While more often than not, I found myself laughing—especially in every scene involving Weston who proves she has the surprise comedic chops that Mary Steenburgen had in Step Brothers—and I enjoyed the concept of irresponsible characters who take their small amount of authority and go wild with it similar to David Brent or Michael Scott in both the BBC and NBC versions of The Office. However, it’s one that I still have a hard time recommending wholeheartedly since there’s just so much about the film that pushes you away to the point that you realize there’s very little about Ronnie's Observe and Report universe to like.




Still, worth it in the end for Rogen fans as he proves his deftness this time as an actor and—coming off the heels of Crossing Over—it’s great to see Ray Liotta return to the comedic territory he aced in Heartbreakers since as producer De Line correctly reveals, “just saying Ray Liotta versus Seth Rogen made everybody laugh.”




Unfortunately, I wish I could say that the film did a better job of consistently doing just that instead of going out of its way to shock and repulse by having had Hill go back and watch his favorite director Scorsese’s ability to move in and out of peril and hysteria sometimes in the same scene (i.e. Liotta’s work in GoodFellas).



Since—much to Hill’s credit—he really had us involved from the get-go in the film’s successful beginning until he began to shove.
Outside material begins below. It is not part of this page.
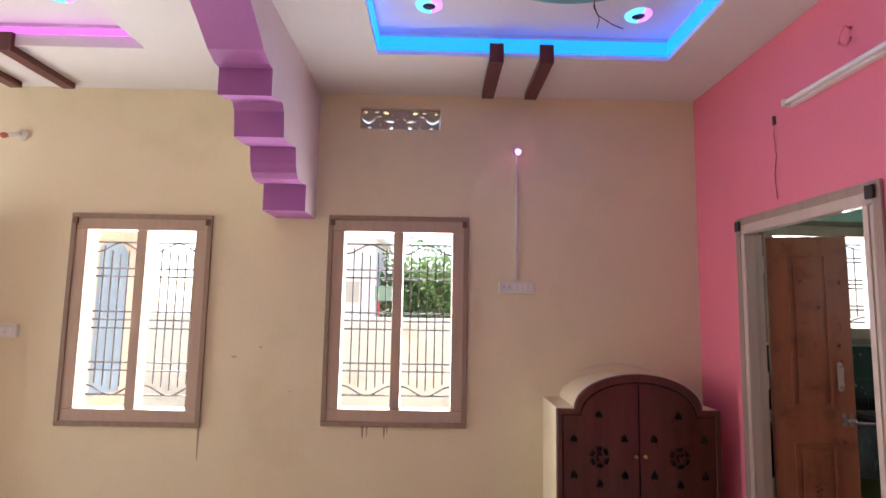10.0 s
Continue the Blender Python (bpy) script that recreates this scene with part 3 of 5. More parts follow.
# slabs across the kitchen, row by row: banded cream, brown, pale and grey marble, turned as laid
KC, KB, KP, KG = "marble_kitchen", "marble_brown", "marble_pale", "marble_grey"
KINDS = [[(KB, 0), (KC, 0), (KC, 1), (KG, 0)], [(KC, 0), (KG, 1), (KP, 0), (KC, 0)], [(KB, 1), (KC, 0), (KG, 0), (KP, 1)], [(KC, 0), (KC, 1), (KC, 2), (KG, 0)],
         [(KC, 1), (KG, 0), (KC, 0), (KP, 0)], [(KB, 0), (KB, 1), (KP, 1), (KG, 1)], [(KC, 0), (KB, 0), (KC, 2), (KG, 0)], [(KB, 0), (KB, 0), (KC, 0), (KG, 0)]]
KX = [0.0, 0.13, 0.58, 1.03, 1.48, 1.93, 2.38, 2.83, 2.935]
for k, (u, v) in enumerate(zip(KX, KX[1:])):
    first = (-0.86, -0.79, -0.95, -0.83, -0.88, -0.92, -0.82, -0.70)[k]
    cuts = [0.106, -0.40, first, first - 0.56, -1.955]
    for y1, y0 in zip(cuts, cuts[1:]):
        kind, spin = KINDS[k][cuts.index(y1)]
        a, b = (y1 - y0, v - u) if spin % 2 else (v - u, y1 - y0)
        key = (round(a, 4), round(b, 4), kind)
        if key not in slabs:
            slabs[key] = tile_mesh(*key[:2], M[kind])
        ob = new("floor_tile", slabs[key])
        ob.parent = floor_kitchen
        ob.matrix_basis = pose((u + v) / 2, (y0 + y1) / 2, random.uniform(-0.0004, 0.0004), 0, 0, 90 * spin)
for x0, y0, x1, y1 in ((BX0 - BW, BY1 - BW, BX1 + BW, BY1 + BW), (BX0 - BW, BY0 - BW, BX1 + BW, BY0 + BW), (BX0 - BW, BY0 + BW, BX0 + BW, BY1 - BW), (BX1 - BW, BY0 + BW, BX1 + BW, BY1 - BW)):
    bm = bmesh.new()
    box(bm, x0, y0, -0.02, x1, y1, 0.0005)
    part("border_strip", bm, M["band"], floor_hall, "black stone border strip")

baseboard = structure(new("baseboard"), "grey veined marble skirting along the walls", "baseboard")
SK = {}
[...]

The pushes were made gently at first more in the realm of the dark humor of the Coen Brothers until we were soon overwhelmingly black and blue, making one realize that Hill’s script could’ve benefited from the way Scorsese has always managed to make us empathize with people whom we probably would avoid in real life in lieu of the rogue gallery of walking restraining order like kooks served up in Observe and Report.

Or, to go a much more lowbrow route, by taking another look at some of the films made with Seth Rogen and realizing that the strength of all of them—even when we’re sickened by some of the visuals is that deep down, there’s a heart buried beneath all of the f-bombs with which we’re far more willing to observe and report with pleasure.